En créant le personnage de Ralph, un bébé au QI inouï qui a déjà tout lu et tout intégré, sauf -évidemment- une bonne partie de l’expérience humaine vécue puisqu’il est encore essentiellement dans son berceau et sur le pot, un bébé qui a renoncé volontairement à la parole et n’utilise que le langage écrit, Percival Everett peut tout se permettre et il ouvre de fait un espace immense de jubilation, de dérision et de réflexion.

Dès que les capacités extraordinaires de Ralph sont découvertes par d'autres que ses parents (son père ayant eu bien du mal à les reconnaître), il devient l’enjeu d’une compétition acharnée, kidnappé successivement par une psychiatre démente ayant découvert son QI pharamineux et trouvé en lui le moyen de sa reconnaissance, par les services de renseignement américains qui veulent l’utiliser à des fins d’espionnage, par un couple de mexicains en mal d’enfants et enfin par un prêtre à la pédophilie à peine refoulée.

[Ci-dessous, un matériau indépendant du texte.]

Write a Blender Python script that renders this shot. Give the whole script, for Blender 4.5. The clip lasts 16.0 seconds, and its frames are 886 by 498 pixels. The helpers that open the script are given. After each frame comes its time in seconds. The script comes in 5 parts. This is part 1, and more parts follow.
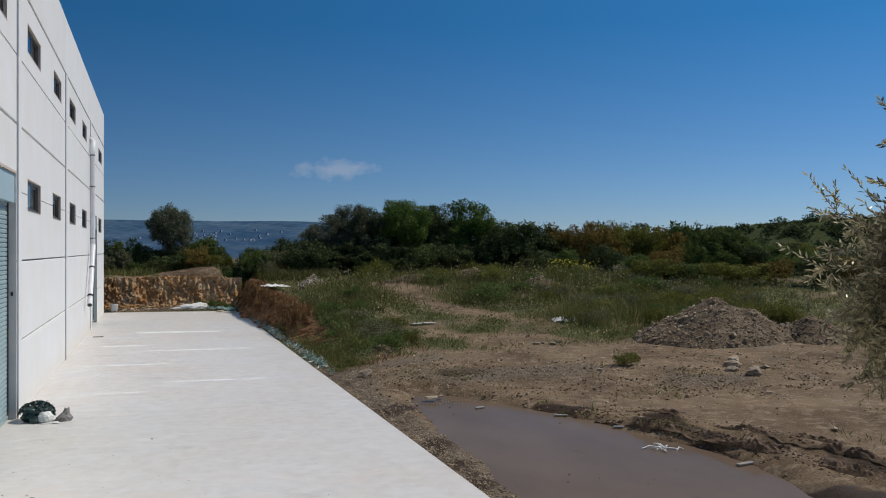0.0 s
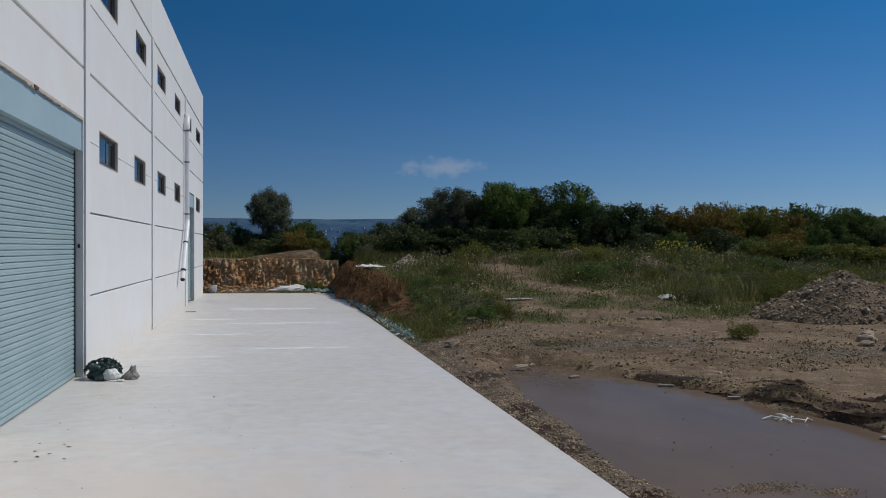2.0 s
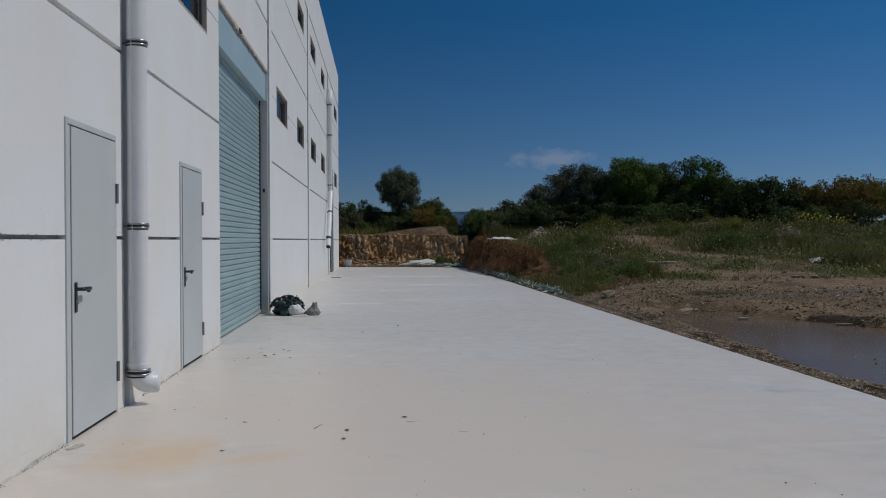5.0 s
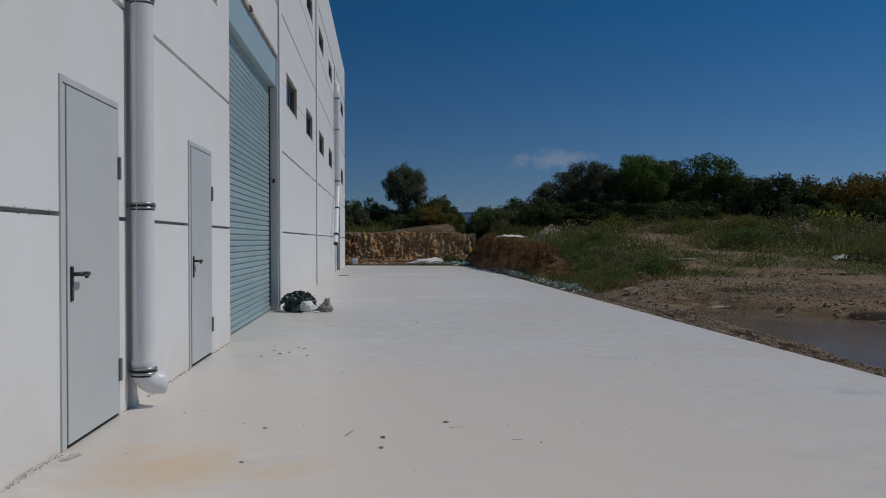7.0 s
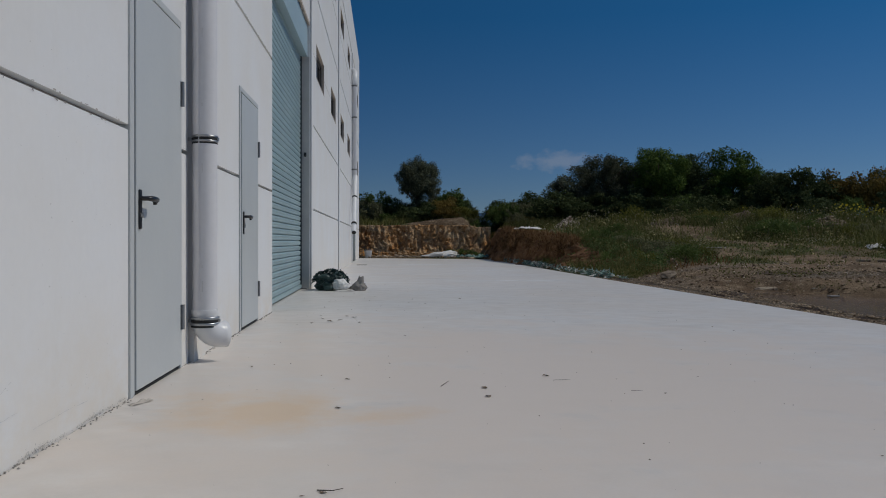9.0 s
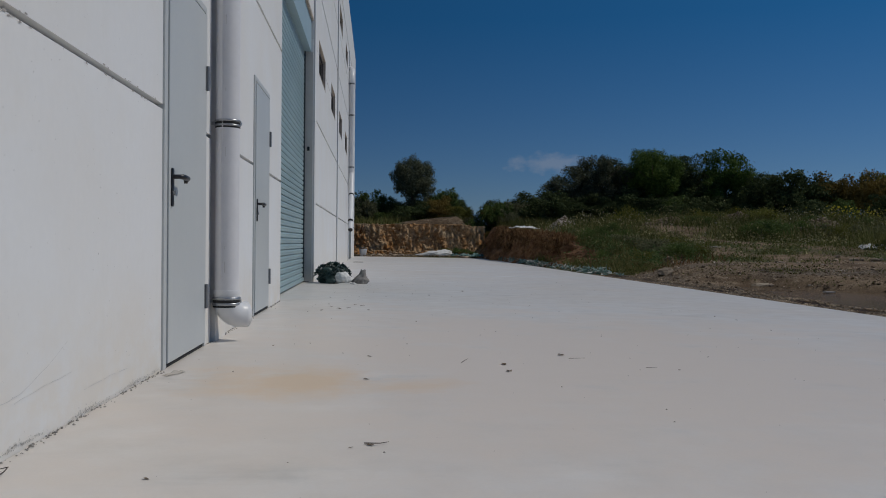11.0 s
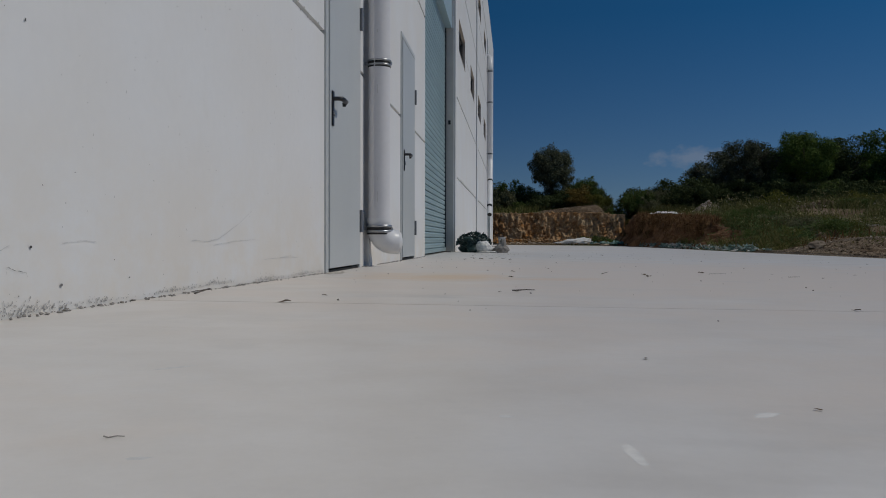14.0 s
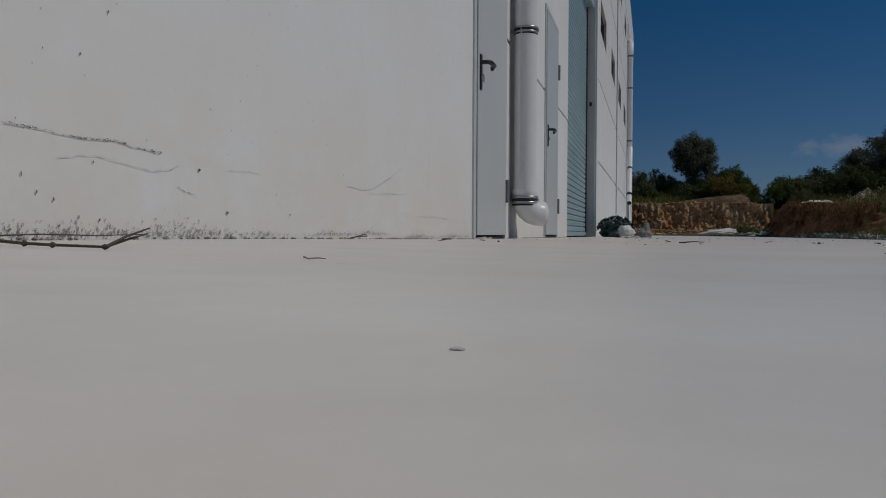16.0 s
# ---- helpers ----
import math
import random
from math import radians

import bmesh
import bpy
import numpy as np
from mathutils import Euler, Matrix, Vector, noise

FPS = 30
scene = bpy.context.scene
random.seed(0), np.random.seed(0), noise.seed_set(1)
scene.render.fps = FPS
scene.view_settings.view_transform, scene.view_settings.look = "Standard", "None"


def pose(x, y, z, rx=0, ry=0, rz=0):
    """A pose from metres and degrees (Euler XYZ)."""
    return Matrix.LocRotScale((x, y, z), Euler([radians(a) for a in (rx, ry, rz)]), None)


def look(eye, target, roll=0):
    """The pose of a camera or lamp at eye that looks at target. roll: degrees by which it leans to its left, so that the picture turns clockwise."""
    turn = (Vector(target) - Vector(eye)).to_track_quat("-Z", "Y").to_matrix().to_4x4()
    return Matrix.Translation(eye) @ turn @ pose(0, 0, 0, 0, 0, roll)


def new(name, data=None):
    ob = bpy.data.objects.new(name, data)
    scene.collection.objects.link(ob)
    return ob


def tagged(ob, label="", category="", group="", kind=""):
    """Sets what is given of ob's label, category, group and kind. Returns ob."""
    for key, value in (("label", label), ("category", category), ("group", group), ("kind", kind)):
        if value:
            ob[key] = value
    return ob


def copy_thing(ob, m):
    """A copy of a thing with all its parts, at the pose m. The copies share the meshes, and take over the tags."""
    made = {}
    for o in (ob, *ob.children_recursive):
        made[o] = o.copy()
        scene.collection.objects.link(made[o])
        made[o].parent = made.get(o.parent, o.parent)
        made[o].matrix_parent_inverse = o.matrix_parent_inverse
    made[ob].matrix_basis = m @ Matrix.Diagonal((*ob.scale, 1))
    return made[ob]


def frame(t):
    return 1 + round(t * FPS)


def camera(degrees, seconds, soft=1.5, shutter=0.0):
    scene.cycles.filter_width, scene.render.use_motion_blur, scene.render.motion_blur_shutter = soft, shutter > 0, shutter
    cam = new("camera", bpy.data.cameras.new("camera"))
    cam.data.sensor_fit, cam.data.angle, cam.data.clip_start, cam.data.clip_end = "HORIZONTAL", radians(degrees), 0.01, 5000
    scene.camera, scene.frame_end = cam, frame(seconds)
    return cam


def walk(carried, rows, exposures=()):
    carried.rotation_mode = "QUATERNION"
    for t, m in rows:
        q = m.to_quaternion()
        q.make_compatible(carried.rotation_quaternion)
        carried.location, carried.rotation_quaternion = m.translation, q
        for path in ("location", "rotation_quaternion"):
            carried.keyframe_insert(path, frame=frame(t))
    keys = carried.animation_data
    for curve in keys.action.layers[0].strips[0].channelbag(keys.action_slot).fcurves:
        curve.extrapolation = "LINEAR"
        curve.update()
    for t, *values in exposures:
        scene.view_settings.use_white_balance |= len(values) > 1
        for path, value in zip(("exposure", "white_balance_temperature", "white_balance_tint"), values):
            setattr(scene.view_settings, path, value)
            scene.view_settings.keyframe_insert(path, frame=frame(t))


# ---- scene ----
cam = camera(54.2, 16.0, 1.0)
PATH = [
    (0, (2.349, -6.808, 2.985), (2.978, -4.909, 2.986), -0.0),
    (0.5, (2.693, -6.653, 2.56), (3.16, -4.708, 2.554), 0.0),
    (1, (2.808, -6.603, 2.168), (3.222, -4.646, 2.15), -0.0),
    (1.5, (2.961, -6.187, 2.174), (3.376, -4.231, 2.161), 0.0),
    (2, (3.088, -5.464, 2.179), (3.481, -3.503, 2.175), -0.0),
    (2.5, (3.079, -5.219, 1.918), (3.386, -3.243, 1.903), -0.1),
    (3, (2.957, -5.258, 1.583), (3.183, -3.271, 1.563), -0.1),
    (3.5, (2.585, -5.401, 1.429), (2.767, -3.409, 1.406), -0.2),
    (4, (2.256, -5.508, 1.369), (2.41, -3.514, 1.348), -0.2),
    (4.5, (2.099, -5.611, 1.381), (2.245, -3.617, 1.36), -0.2),
    (5, (2.013, -5.704, 1.3), (2.158, -3.71, 1.279), -0.2),
    (5.2, (1.993, -5.754, 1.3), (2.137, -3.759, 1.273), -0.2),
    (7.3, (1.69, -4.601, 1.095), (1.829, -2.606, 1.08), -0.1),
    (7.5, (1.62, -4.388, 0.994), (1.757, -2.393, 0.987), 0.0),
    (8, (1.459, -4.207, 0.833), (1.594, -2.212, 0.816), 0.0),
    (8.5, (1.337, -4.229, 0.78), (1.47, -2.234, 0.761), 0.0),
    (9, (1.249, -4.305, 0.77), (1.382, -2.309, 0.753), 0.1),
    (11.3, (1.062, -4.444, 0.599), (1.217, -2.45, 0.585), 0.5),
    (11.5, (1.051, -4.452, 0.553), (1.203, -2.458, 0.536), 0.2),
    (12, (1.0, -4.479, 0.427), (1.156, -2.485, 0.409), 0.2),
    (12.5, (1.164, -4.554, 0.38), (1.295, -2.558, 0.36), 0.3),
    (13, (1.187, -4.648, 0.328), (1.182, -2.649, 0.307), 0.2),
    (13.5, (1.131, -4.716, 0.263), (1.039, -2.719, 0.243), 0.1),
    (14, (1.048, -4.708, 0.182), (0.883, -2.715, 0.162), 0.1),
    (14.5, (0.989, -4.665, 0.083), (0.757, -2.679, 0.06), 0.1),
    (15, (0.96, -4.602, 0.033), (0.655, -2.625, 0.004), 0.3),
    (15.5, (0.956, -4.603, 0.034), (0.558, -2.644, 0.001), 0.3),
    (16, (0.954, -4.606, 0.033), (0.484, -2.662, -0.004), 0.3),
]
EXPOSURES = [(0, -0.11, 6800, 10), (0.5, -0.18, 6700, 10), (1, -0.3, 6600, 10), (1.5, -0.37, 6550, 10), (2.5, -0.45, 6500, 10), (3, -0.52, 6500, 10), (3.5, -0.69, 6500, 10), (5, -0.81, 6500, 10), (9, -0.94, 6500, 10), (12.5, -1.0, 6500, 10), (14.5, -1.2, 6580, 10), (16, -1.31, 6680, 10)]
walk(cam, [(t, look(eye, target, roll)) for t, eye, target, roll in PATH], EXPOSURES)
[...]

Mais cette odyssée burlesque n’est pas tout, sinon ce ne serait pas du Percival Everett. Avec Glyphe, en juxtaposant les péripéties de Ralph et ses écrits, des scènes de la vie de ses parents (Douglas, un universitaire médiocre et prétentieux que Ralph appelle «Le bouffi», et qui, on le comprend, se sent mis en danger par son fils, et Eve, une artiste peintre peinant à percer), des dialogues imaginaires particulièrement savoureux entre des écrivains et des philosophes, et d’autres fragments du matériau universitaire linguistique et structuraliste qu’il côtoie quotidiennement, Percival Everett réussit le prodige de produire en même temps qu’une intrigue jubilatoire, une critique acerbe et follement drôle, même si elle est souvent opaque pour le commun des mortels, de la pédanterie intellectuelle, et une réflexion sur le langage toujours étincelante.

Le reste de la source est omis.